U.N. declaration to trigger additional goods, funds, assets

The Columbian
Published: August 14, 2014, 12:00am

BAGHDAD — The United Nations on Wednesday announced its highest level of emergency for the humanitarian crisis in Iraq, where hundreds of thousands have been driven from their homes and tens of thousands had been trapped on a desert mountain by the advance of Islamic militants across the north of the country.

Since June, Iraq has been facing an onslaught by the Islamic State group and allied Sunni militants across much of the country’s north and west. In recent weeks, the crisis has worsened as the militant fighters swept through new towns in the north, displacing members of the minority Christian and Yazidi religious communities, and threatening the neighboring Iraqi Kurdish autonomy zone.

Tens of thousands of Yazidis fled the advance to take refuge in the remote desert Sinjar mountain range.

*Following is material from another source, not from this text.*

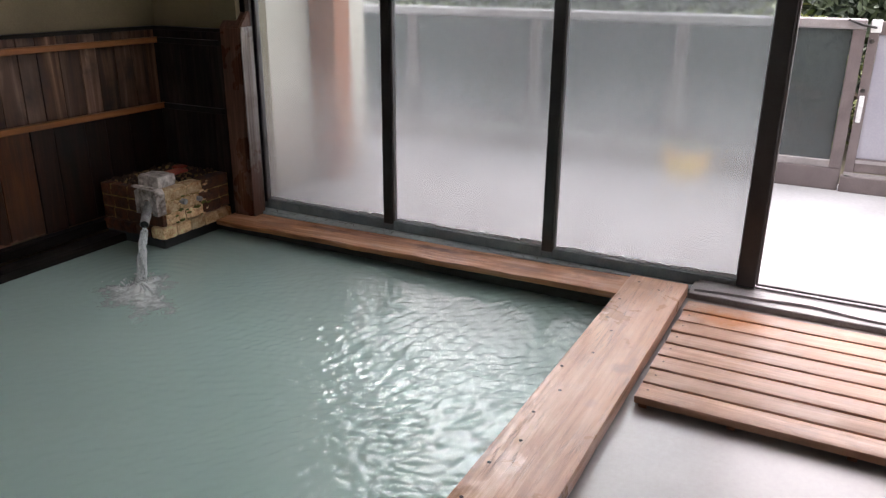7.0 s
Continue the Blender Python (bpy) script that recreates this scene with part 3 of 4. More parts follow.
def bush(place, radius, height, leaves, leaf_mat, size, label, seed, category="bush"):
    """Stems and a crown of small leaves in uneven clumps."""
    rng = random.Random(seed)
    b = thing("bush", label, category, place)
    clumps = []
    for _ in range(16):
        a, r = rng.uniform(0, 2 * math.pi), radius * math.sqrt(rng.random()) * 0.85
        z = height * rng.uniform(0.18, 0.95) * (1 - 0.35 * (r / radius) ** 2)
        clumps.append((Vector((r * math.cos(a), r * math.sin(a), z)), rng.uniform(0.25, 0.5) * radius * 0.8))
    bm = bmesh.new()
    for c, _ in clumps[:8]:
        mid = c * 0.5 + Vector((rng.uniform(-0.1, 0.1), rng.uniform(-0.1, 0.1), 0.1))
        tube([(rng.uniform(-0.1, 0.1), rng.uniform(-0.1, 0.1), -0.1), mid, c], [0.05, 0.03, 0.008], 6, True, bm)
    part("stems", bm, M_TRUNK, b)
    verts, faces = [], []
    for i in range(leaves):
        c, r = clumps[rng.randrange(len(clumps))]
        d = Vector((rng.gauss(0, 1), rng.gauss(0, 1), rng.gauss(0, 0.8))).normalized()
        p = c + d * r * rng.random() ** 0.35
        n = (d + Vector((rng.gauss(0, 0.6), rng.gauss(0, 0.6), rng.gauss(0.4, 0.6)))).normalized()
        u = n.orthogonal().normalized()
        u.rotate(Matrix.Rotation(rng.uniform(0, 6.28), 3, n))
        w = n.cross(u)
        s = size * rng.uniform(0.6, 1.3)
        k = len(verts)
        verts += [p - u * s, p + w * s * 0.42 + n * s * 0.12, p + u * s, p - w * s * 0.42 + n * s * 0.12]
        faces += [(k, k + 1, k + 2), (k, k + 2, k + 3)]
    me = bpy.data.meshes.new("crown")
    me.from_pydata([tuple(q) for q in verts], [], faces)
    me.materials.append(leaf_mat)
    crown = new("crown", me)
    crown.parent = b
    return b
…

The U.S. and Iraqi military have dropped food and water supplies, and in recent days Kurds from neighboring Syria battled to open a corridor to the mountain, allowing some 45,000 to escape.

The U.N. said it would provide increased support to those who have escaped Sinjar and to 400,000 other Iraqis who have fled since June to the Kurdish province of Dahuk. Others have fled to other parts of the Kurdish region or further south. A total of 1.5 million have been displaced by the fighting since the insurgents captured Iraq’s second-largest city, Mosul, in June and quickly swept over other parts of the country.

The United States has been carrying out airstrikes in recent days against Islamic State fighters, helping fend back their advance on Kurdish regions.